Monday, August 12, 2013

Driveway inquiry picks up speed: Sikorsky Memorial Airport (KBDR), Bridgeport, Connecticut

BRIDGEPORT-- Call it the missing half-year.

As the City Council tries to get to the bottom of how they unknowingly bought a $400,000 no-bid driveway for a developer, then hired him to install it, members are zeroing in on how officials justified the project as an unanticipated expense to dodge the competitive bidding rules.

While the driveway deal wasn't finalized until spring, there are indications some city officials knew it was on the horizon as of late last summer.

"I'm sure there's a time line," City Attorney Mark Anastasi promised the council's Ordinance Committee Wednesday.

The committee wants to apply any lessons learned from the driveway inquiry to tighten purchasing rules.

Anastasi and the city's purchasing staff met with members Wednesday to begin answering their questions. Those offices, plus Sikorsky Memorial Airport Manager John Ricci, played key roles in the driveway project.

In April Mayor Bill Finch's administration -- unbeknownst to the council and general public -- hired millionaire developer Manuel "Manny" Moutinho to build the 1,000-foot gravel driveway for himself and three neighboring property owners.
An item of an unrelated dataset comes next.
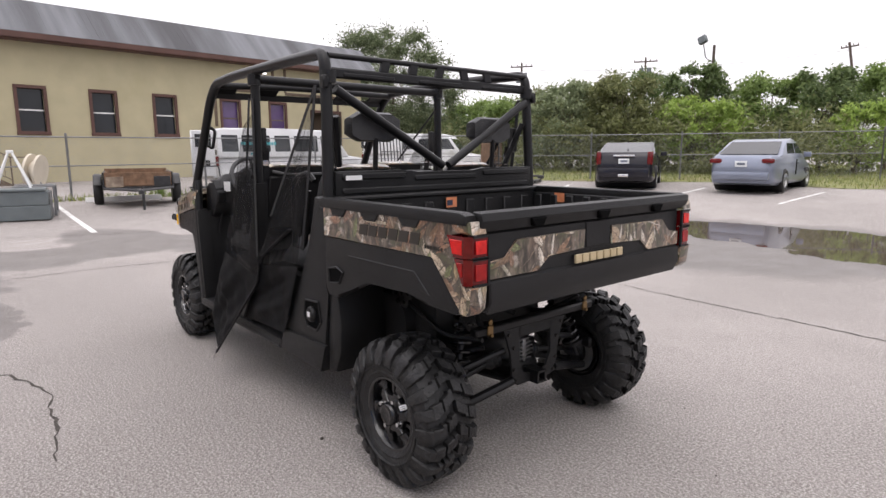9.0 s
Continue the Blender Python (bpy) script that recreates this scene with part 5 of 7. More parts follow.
for p in (((-0.9, 0.5, 0.5), (-1.3, 0.45, 0.48), (-1.55, 0.3, 0.55)), ((-1.0, 0.2, 0.82), (-1.35, 0.3, 0.78), (-1.6, 0.15, 0.7)), ((-1.62, 0.38, 0.62), (-1.4, 0.42, 0.6), (-1.1, 0.45, 0.75)), ((-1.62, -0.3, 0.72), (-1.45, -0.2, 0.6), (-1.2, -0.1, 0.55))):
    tube(bm, p, 0.011, 6, 0.08)
part("hose", bm, "trim_black", utv)
for s in (1, -1):
    # perforated hanger under the bed: rings set edge to edge
    bm = B()
    for k, (x, z) in enumerate(((-1.16, 0.86), (-1.21, 0.865), (-1.26, 0.87), (-1.18, 0.82), (-1.23, 0.825), (-1.28, 0.83), (-1.14, 0.78), (-1.19, 0.78), (-1.24, 0.785), (-1.16, 0.74), (-1.21, 0.74), (-1.31, 0.80))):
        hole = 0.013 if k % 3 else 0.018
        revolve(bm, [(hole, 0.0), (hole, 0.006), (0.031, 0.006), (0.031, 0.0)], (x, s * 0.50, z), (0, 1, 0), 10, True)
    part("perforated_hanger", bm, "cage", utv)
bm = B()
revolve(bm, [(0.05, -0.17), (0.10, -0.16), (0.114, -0.14), (0.119, -0.135), (0.119, -0.125), (0.114, -0.12), (0.114, -0.05), (0.119, -0.045), (0.119, -0.03), (0.114, -0.025), (0.114, 0.045), (0.119, 0.05), (0.119, 0.065), (0.114, 0.07), (0.114, 0.13), (0.119, 0.135), (0.119, 0.145), (0.10, 0.16), (0.045, 0.17)], (-1.21, -0.60, 0.69), (1, 0.12, 0), 36)
muff = part("muffler", bm, "steel", utv, "stainless steel muffler with ribbed shell")
bm = B()
tube(bm, [(-1.38, -0.61, 0.70), (-1.46, -0.57, 0.75), (-1.54, -0.44, 0.74), (-1.48, -0.25, 0.68)], 0.030, 12, 0.08)
part("tail_pipe", bm, "poly", muff)
ax = V(1, 0.12, 0).normalized()
for h0, h1 in ((-0.178, -0.150), (0.152, 0.185)):
    bm = B()
    revolve(bm, [(0.06, h0), (0.105, h0 + 0.008), (0.124, h0 + 0.02), (0.124, h1), (0.09, h1)] if h0 < 0 else [(0.09, h0), (0.122, h0), (0.122, h1 - 0.012), (0.10, h1), (0.05, h1)], (-1.21, -0.60, 0.69), ax, 32)
    part("heat_shield", bm, "cage", muff, "black heat shield cap")
for h in (-0.115, -0.035, 0.06, 0.14):
    bm = B()
    revolve(bm, [(0.1155, h - 0.005), (0.121, h - 0.003), (0.121, h + 0.003), (0.1155, h + 0.005)], (-1.21, -0.60, 0.69), ax, 36, True)
    part("clamp_band", bm, "dull_pipe", muff)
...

The driveway runs from Sniffen Lane in Stratford, over city-owned Sikorsky Memorial Airport land, to the four private parcels along Stratford's shoreline.

Ever since Hearst Connecticut Newspapers revealed its completion in June, the driveway has turned into a political nightmare for Finch.

A neighboring condominium association last month persuaded a judge the project should never have been approved.

The mayor last week fired Ricci for allegedly not revealing his real estate dealings with Moutinho to the administration until after Hearst reported on them. Ricci is appealing through his union.

And sources have said federal authorities are now eying the situation.

The mayor's office has argued it owed Moutinho and neighbors the driveway because the city was taking away an older, dirt driveway for a runway safety project.

The administration has also said the council approved the $400,000 last September when members borrowed $3 million toward the Sikorsky Airport work. The $40 million runway safety zone is mostly federally funded, which is why the FBI and U.S. attorney are now paying attention.

But Anastasi hedged a bit Wednesday, saying the city had hoped Moutinho would assume the responsibility.

"At one point, there was also an expectation Mr. Moutinho on his own was going to do something," Anastasi said. "That didn't bear fruit."

The controversial developer -- whose allegedly botched sewer project in Trumbull is also part of an FBI probe -- previously obtained Bridgeport's approval to relocate the dirt driveway because it flooded. Last summer, he received permits from Stratford to build the new gravel access way, presenting it as his own $200,000 project.

But Moutinho never broke ground. Why, remains unclear, although Ricci in a statement following his termination claimed Moutinho held off because of the zoning appeal Breakwater Key condominiums filed last September.

After approving the $3 million for Sikorsky in September, the council in October OK'd an agreement with Stratford, where Sikorsky Memorial Airport is located, and with state and federal authorities for the runway safety improvements.

But according to records in Stratford, it wasn't until March that Bridgeport took over Moutinho's building permits.

Then, in April, the city hired Moutinho to install the driveway after waiving competitive bidding.

"So what happens between September and early April? That's a lot of time in-between," council President Thomas McCarthy, D-133, asked Anastasi Wednesday.

It's a key question because Moutinho was hired using city guidelines for "qualified purchases" that waive competitive bids when time is a critical and the purchases unanticipated.

But in a late April interview, lawyer Lisa Trachtenburg, the attorney in Anastasi's office assigned to the airport, told Hearst that as of late September or early October, she advised city budget staff to find money for the driveway.

"I went to my Office of Policy and Management director and said ... we've got to rebuild a driveway," Trachtenburg recalled.

Acting Purchasing Agent Berndt Tardy told the Ordinance Committee on Monday that the law department in April asked for the qualified purchase. He was told time was critical, the city was under a federal deadline to compete the runway work by 2016, and had to use Moutinho's permits and also hire him to get the driveway done.

"From what I was told, someone had the permits and if they didn't do the job, we'd have to pay them for the permits," Tardy said, adding that cost alone was $40,000. "I felt it was prudent to grant the request."

Even so, Tardy requested that the city, through Ricci, seek two other informal quotes from other contractors, both of which came in higher than Moutinho's price.

"How do we decide whether this is something where a department hasn't sat on this?" said Councilman Steven Stafstrom, D-130.

Tardy said he relies on the integrity of the city employee making the request for the qualified purchase.

"I just take their word for it," he said. "How do I go about proving they had time?"

Anastasi is expected to provide more details of what transpired over those several months at the Ordinance Committee's next meeting. Members also said they wanted to interview Trachtenburg.